Er, when has science fiction accurately predicted technologies? You can't claim Arthur C Clarke's geosynchronous satellite because he first came up with that in a talk given to the (I think) British Interplanetary Society.
In an interview for the BBC Arthur C Clarke says 'I wrote a story many years ago called 'Silence Please' about devices that could eliminate sound, you can actually buy these on the market now. I am sometimes asked if I am sorry that I didn't patent the communications satellite, well I'm not sure that I could have done, but in any event I am fond of saying that "a patent is a license to be sued".
I'm sure that given some time I could find other accurately predicted technologies. Of course, to predict them exactly and precisely would require the kind of foresight that no-one has, or if they did have it then they would be out getting patents and not writing books.
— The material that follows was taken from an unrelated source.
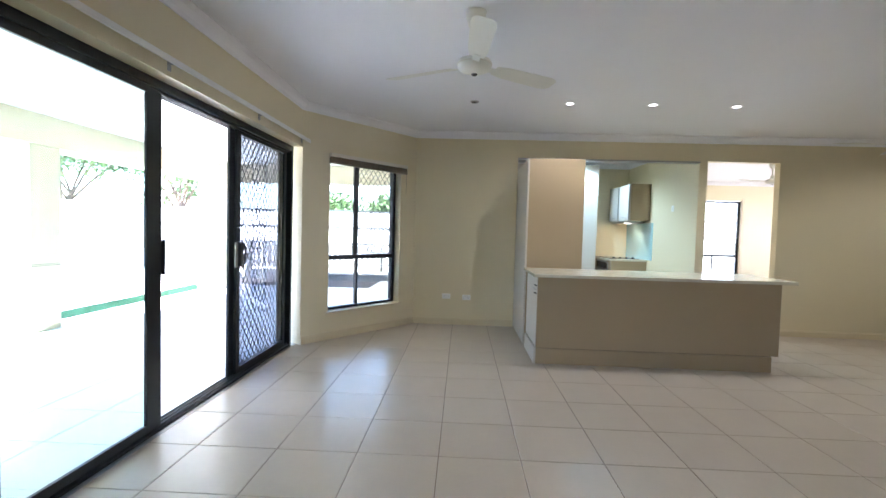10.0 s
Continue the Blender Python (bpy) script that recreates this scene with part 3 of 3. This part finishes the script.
def ceiling_fan(m, label, blade0=3):
    ob = thing("ceiling_fan", m, label, "ceiling fan", "ceiling fans")
    part("canopy", lathe(bmesh.new(), [(0.066, -0.0005), (0.064, -0.012), (0.045, -0.085), (0.030, -0.104), (0.014, -0.106)], 28), fan_enamel, ob, smooth=True)
    part("rod", lathe(bmesh.new(), [(0.011, -0.2195), (0.011, -0.1065)], 14), fan_enamel, ob, smooth=True)
    part("yoke", lathe(bmesh.new(), [(0.030, -0.275), (0.036, -0.26), (0.034, -0.228), (0.022, -0.2195)], 20), fan_enamel, ob, smooth=True)
    motor = part("motor", lathe(bmesh.new(), [(0.02, -0.375), (0.055, -0.368), (0.092, -0.352), (0.105, -0.335), (0.107, -0.315), (0.098, -0.295), (0.06, -0.282), (0.03, -0.2755)], 36), fan_enamel, ob, smooth=True)
    part("band", lathe(bmesh.new(), [(0.1075, -0.3255), (0.1085, -0.323), (0.1085, -0.319), (0.1075, -0.3165)], 36), cream_plastic, motor)
    part("cap", lathe(bmesh.new(), [(0.016, -0.384), (0.019, -0.3755)], 16), dark_gap, motor)
    for k in range(3):
        turn = Matrix.Rotation(radians(blade0 + 120 * k), 4, "Z")
        bm = bmesh.new()
        edge = [(0.15, 0.042), (0.24, 0.058), (0.57, 0.068), (0.62, 0.060), (0.645, 0.038)]
        top = [(x, y) for x, y in edge] + [(x, -y) for x, y in reversed(edge)]
        prism(bm, top, -0.0015, 0.0015, "z")
        bm.transform(turn @ Matrix.Translation((0, 0, -0.325)) @ Matrix.Rotation(radians(-14), 4, "X"))
        blade = part("blade", bm, fan_enamel, ob)
        bm = box(0.085, 0.19, -0.022, 0.022, -0.004, 0.001, bevel=0.001)
        bm.transform(turn @ Matrix.Translation((0, 0, -0.328)) @ Matrix.Rotation(radians(-14), 4, "X"))
        part("blade_arm", bm, fan_enamel, blade)
    return ob


fan = ceiling_fan(pose(-5.02, 2.52, CEIL), "white three-blade ceiling fan near the sliding door")
tagged(copy_thing(fan, pose(-7.11, 6.97, CEIL, 0, 0, 25)), "white three-blade ceiling fan beyond the island")
tagged(copy_thing(fan, pose(-10.5, 7.9, CEIL, 0, 0, 40)), "white ceiling fan in the family room")


def downlight(x, y, z, glow_mat, label="small round recessed downlight, switched on", r=0.036):
    ob = thing("downlight", pose(x, y, z), label, "downlight", "ceiling downlights")
    bm = bmesh.new()
    rings = [(r, -0.001), (r + 0.012, -0.006), (r + 0.016, -0.004), (r + 0.017, -0.0005)]
    lathe_open = []
    for rr, zz in rings:
        lathe_open.append([bm.verts.new((rr * math.cos(2 * math.pi * k / 28), rr * math.sin(2 * math.pi * k / 28), zz)) for k in range(28)])
    for a, b in zip(lathe_open, lathe_open[1:]):
        for k in range(28):
            bm.faces.new((a[k], a[(k + 1) % 28], b[(k + 1) % 28], b[k]))
    bmesh.ops.recalc_face_normals(bm, faces=bm.faces)
    part("rim", bm, white_plastic, ob, smooth=True)
    part("lens", lathe(bmesh.new(), [(r - 0.002, -0.003), (r - 0.001, -0.0008)], 28), glow_mat, ob, "glowing lens")
    return ob


for x, y in ((-3.24, 2.54), (-6.99, 3.55), (-6.99, 4.39), (-7.00, 5.23), (-7.16, 8.22)):
    downlight(x, y, CEIL, lamp_warm)
    lamp_spot("downlight_lamp", (x, y, CEIL - 0.03), (x, y, 0), 1.8, (1.0, 0.93, 0.80), 160, 0.03)
for x, y in ((-9.2, 3.6), (-10.2, 4.6)):
    downlight(x, y, CEIL + 0.003, lamp_cool, "small round kitchen downlight, switched on")
    lamp_spot("kitchen_lamp", (x, y, CEIL - 0.09), (x, y, 0), 7, COOL, 150, 0.06)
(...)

I think computers are a particularly difficult area to have made predictions. Absolutely no one could have predicted the miniaturization that took place in the last sixty years. ENIAC was 10 feet tall, occupied 1,000 square feet of floor space, weighed in at approximately 30 tons, and used more than 70,000 resistors, 10,000 capacitors, 6,000 switches, and 18,000 vacuum tubes. The final machine required 150 kilowatts of power, which was enough to light a small town. Yet, today a modern programmable pocket calculator, running on a solar cell, could probably do the same job quicker.
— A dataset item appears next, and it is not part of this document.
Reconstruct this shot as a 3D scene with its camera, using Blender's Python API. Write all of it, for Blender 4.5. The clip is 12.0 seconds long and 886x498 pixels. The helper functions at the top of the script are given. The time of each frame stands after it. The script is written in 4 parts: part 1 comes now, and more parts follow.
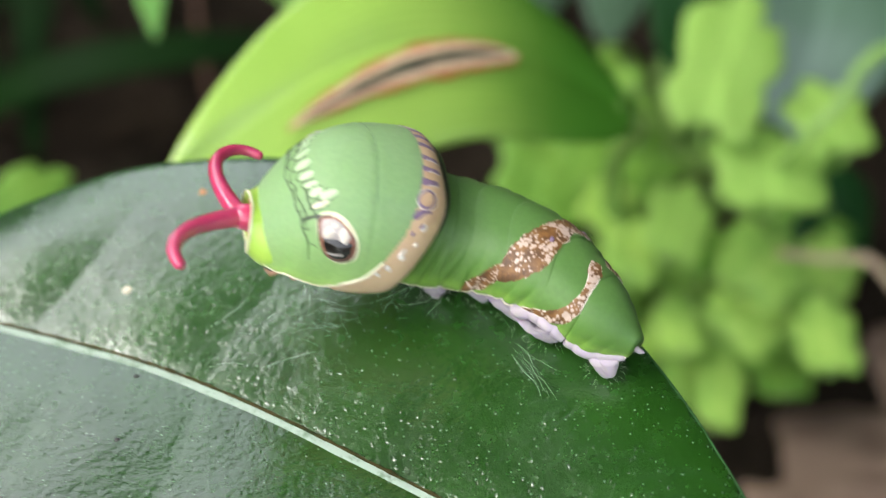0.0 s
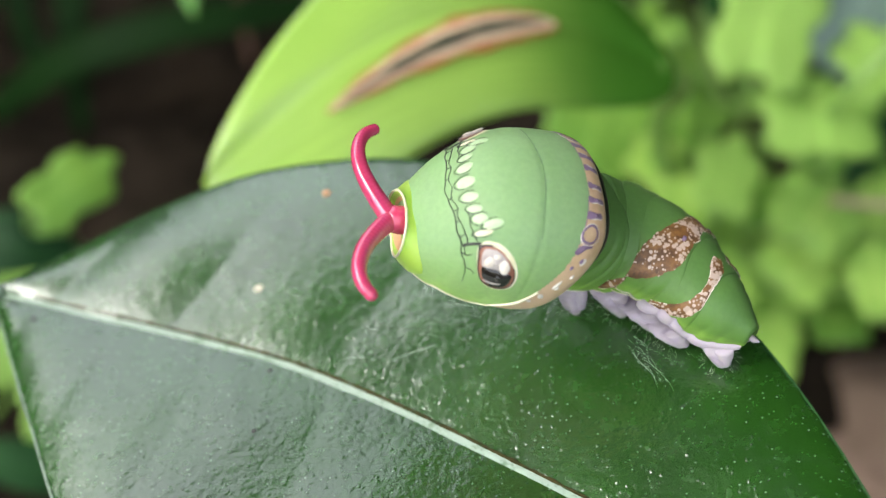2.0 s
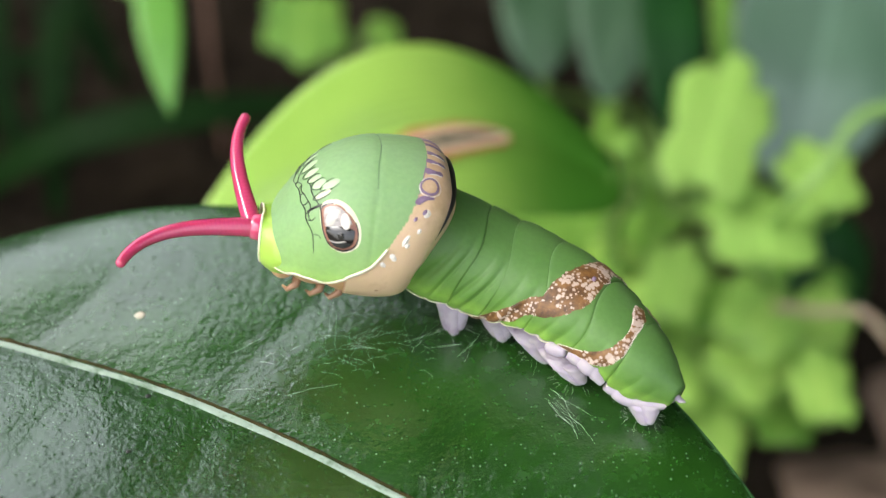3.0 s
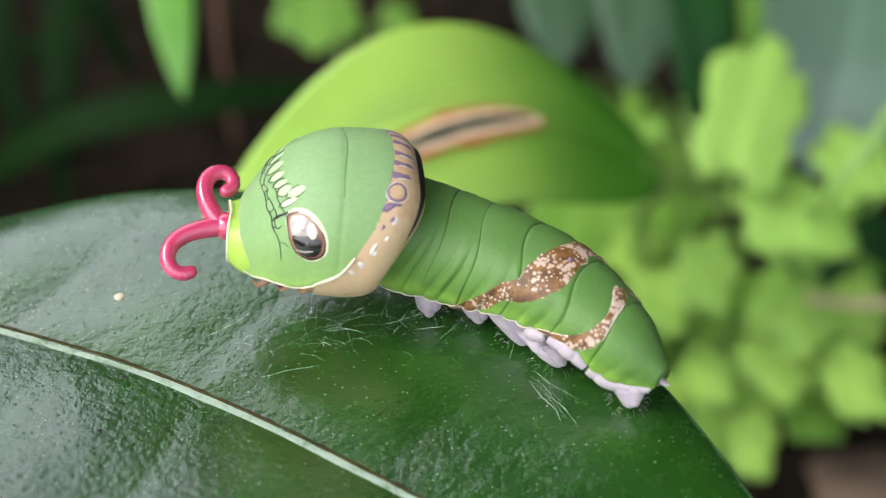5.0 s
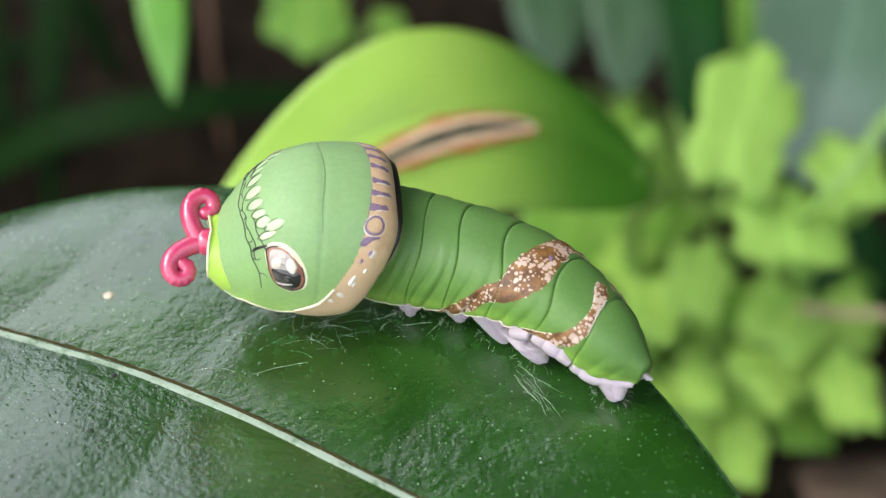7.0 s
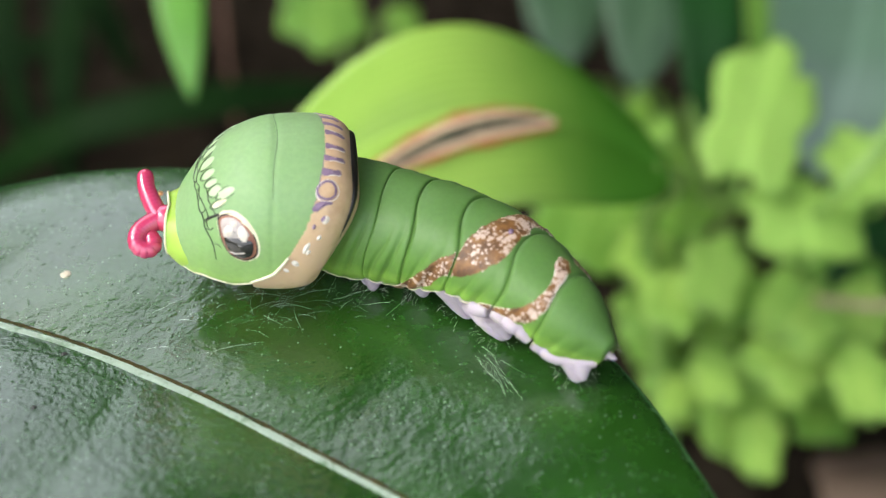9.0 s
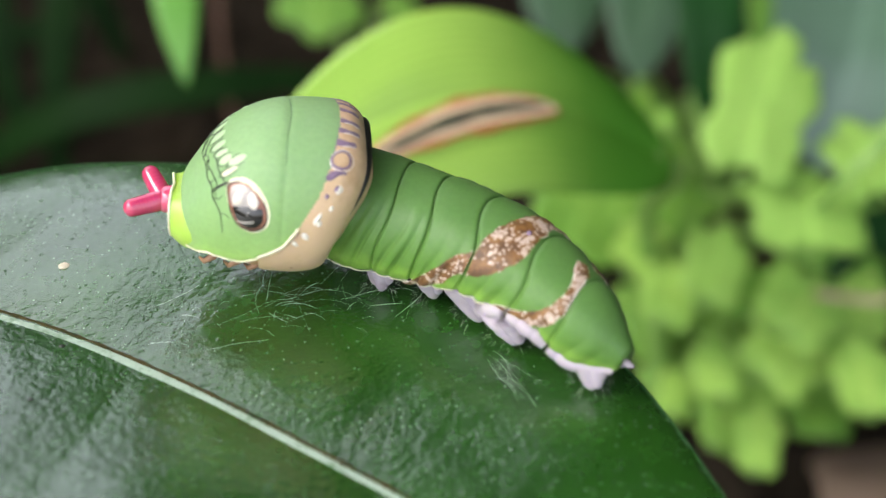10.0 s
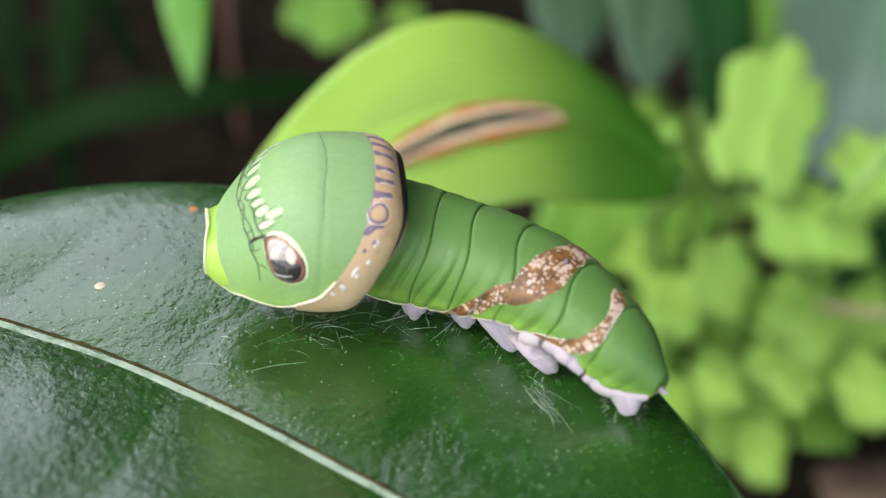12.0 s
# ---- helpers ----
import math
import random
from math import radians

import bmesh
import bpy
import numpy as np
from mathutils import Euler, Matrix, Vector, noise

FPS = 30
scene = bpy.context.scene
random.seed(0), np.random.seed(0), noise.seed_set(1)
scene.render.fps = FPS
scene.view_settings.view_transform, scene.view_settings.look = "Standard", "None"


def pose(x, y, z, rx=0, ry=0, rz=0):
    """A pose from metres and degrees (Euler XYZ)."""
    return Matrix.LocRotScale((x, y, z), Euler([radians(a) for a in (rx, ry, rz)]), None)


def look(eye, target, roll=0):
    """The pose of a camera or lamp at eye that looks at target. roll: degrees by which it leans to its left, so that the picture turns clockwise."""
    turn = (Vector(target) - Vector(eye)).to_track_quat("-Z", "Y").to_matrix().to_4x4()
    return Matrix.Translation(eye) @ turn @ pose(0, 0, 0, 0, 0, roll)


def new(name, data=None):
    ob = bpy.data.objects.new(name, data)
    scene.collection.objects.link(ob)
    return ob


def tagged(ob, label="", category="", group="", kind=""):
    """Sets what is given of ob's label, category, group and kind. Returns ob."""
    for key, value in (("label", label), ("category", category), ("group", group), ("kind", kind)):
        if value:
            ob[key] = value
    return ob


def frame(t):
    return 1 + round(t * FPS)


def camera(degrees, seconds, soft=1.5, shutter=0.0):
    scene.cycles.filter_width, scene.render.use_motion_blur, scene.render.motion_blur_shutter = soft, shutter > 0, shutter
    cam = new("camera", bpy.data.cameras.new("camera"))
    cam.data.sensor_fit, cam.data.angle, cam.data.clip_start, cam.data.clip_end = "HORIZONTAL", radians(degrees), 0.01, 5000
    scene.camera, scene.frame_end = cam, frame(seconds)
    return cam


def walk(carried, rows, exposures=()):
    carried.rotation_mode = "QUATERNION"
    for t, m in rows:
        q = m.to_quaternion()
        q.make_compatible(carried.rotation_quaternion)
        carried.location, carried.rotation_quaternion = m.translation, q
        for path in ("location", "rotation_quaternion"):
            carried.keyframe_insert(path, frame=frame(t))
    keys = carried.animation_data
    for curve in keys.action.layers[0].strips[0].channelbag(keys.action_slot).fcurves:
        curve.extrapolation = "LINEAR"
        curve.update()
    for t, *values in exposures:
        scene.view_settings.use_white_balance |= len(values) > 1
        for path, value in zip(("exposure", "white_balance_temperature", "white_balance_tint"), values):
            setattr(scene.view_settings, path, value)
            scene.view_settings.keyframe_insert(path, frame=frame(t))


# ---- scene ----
cam = camera(39.0, 12.0, soft=1.3, shutter=0.6)
cam.data.dof.use_dof = True
cam.data.dof.focus_distance = 0.1035
cam.data.dof.aperture_fstop = 17.0
PATH = [
    (0.0, pose(0.00387, -0.09334, 0.06893, 48.901, -0.474, -0.788)),
    (0.5, pose(0.00417, -0.09302, 0.07111, 48.671, 0.265, -1.012)),
    (1.0, pose(0.00338, -0.09075, 0.07036, 47.924, 0.846, -1.044)),
    (1.5, pose(0.00565, -0.08775, 0.07076, 45.940, 2.840, -0.648)),
    (2.0, pose(0.00479, -0.08931, 0.07256, 46.102, 3.068, -0.805)),
    (2.5, pose(0.00754, -0.09503, 0.08261, 48.497, 1.765, -0.740)),
    (3.0, pose(0.00760, -0.09635, 0.08119, 50.104, 1.015, -0.666)),
    (5.0, pose(0.00319, -0.08916, 0.07479, 49.724, 0.997, -0.579)),
    (5.5, pose(0.00315, -0.09021, 0.07501, 49.808, 0.879, -0.706)),
    (6.0, pose(0.00322, -0.08951, 0.07447, 49.903, 0.656, -0.681)),
    (6.5, pose(0.00348, -0.08801, 0.07353, 49.918, 0.500, -0.586)),
    (7.0, pose(0.00241, -0.08816, 0.07390, 50.051, 0.360, -0.790)),
    (9.0, pose(0.00071, -0.08966, 0.07518, 49.796, 0.852, -0.657)),
    (9.5, pose(0.00047, -0.09024, 0.07469, 49.883, 0.408, -0.370)),
    (10.0, pose(-0.00001, -0.08707, 0.07202, 49.490, 0.227, -0.543)),
    (10.5, pose(-0.00035, -0.08585, 0.07107, 49.830, 0.207, -0.597)),
    (11.0, pose(-0.00144, -0.08700, 0.07102, 49.929, -0.018, -0.519)),
    (11.5, pose(-0.00051, -0.08806, 0.07212, 49.878, 0.030, -0.235)),
    (12.0, pose(-0.00004, -0.08797, 0.07196, 50.000, 0.000, 0.000)),
]
walk(cam, PATH)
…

Even in fairly modern TV shows such as 'Star Trek: Voyager' (late 1990's) you have a huge desktop computer sitting on Captain Janeway's desk in the 24th Century that is an antique.
I'm currently reading 'The Difference Engine'. That book has the information revolution occuring 150 years early due to the the perfection of Babbage's Analytical Engine. There are Kinotrope displays in advertising hoardings and theatres run on punched card systems, and clerks who punch cards all day known as 'clackers'. Everyone has a personal identification number. I don't know if that is the kind of thing you were looking for or not as it's not a prediction as such, but an alternative history.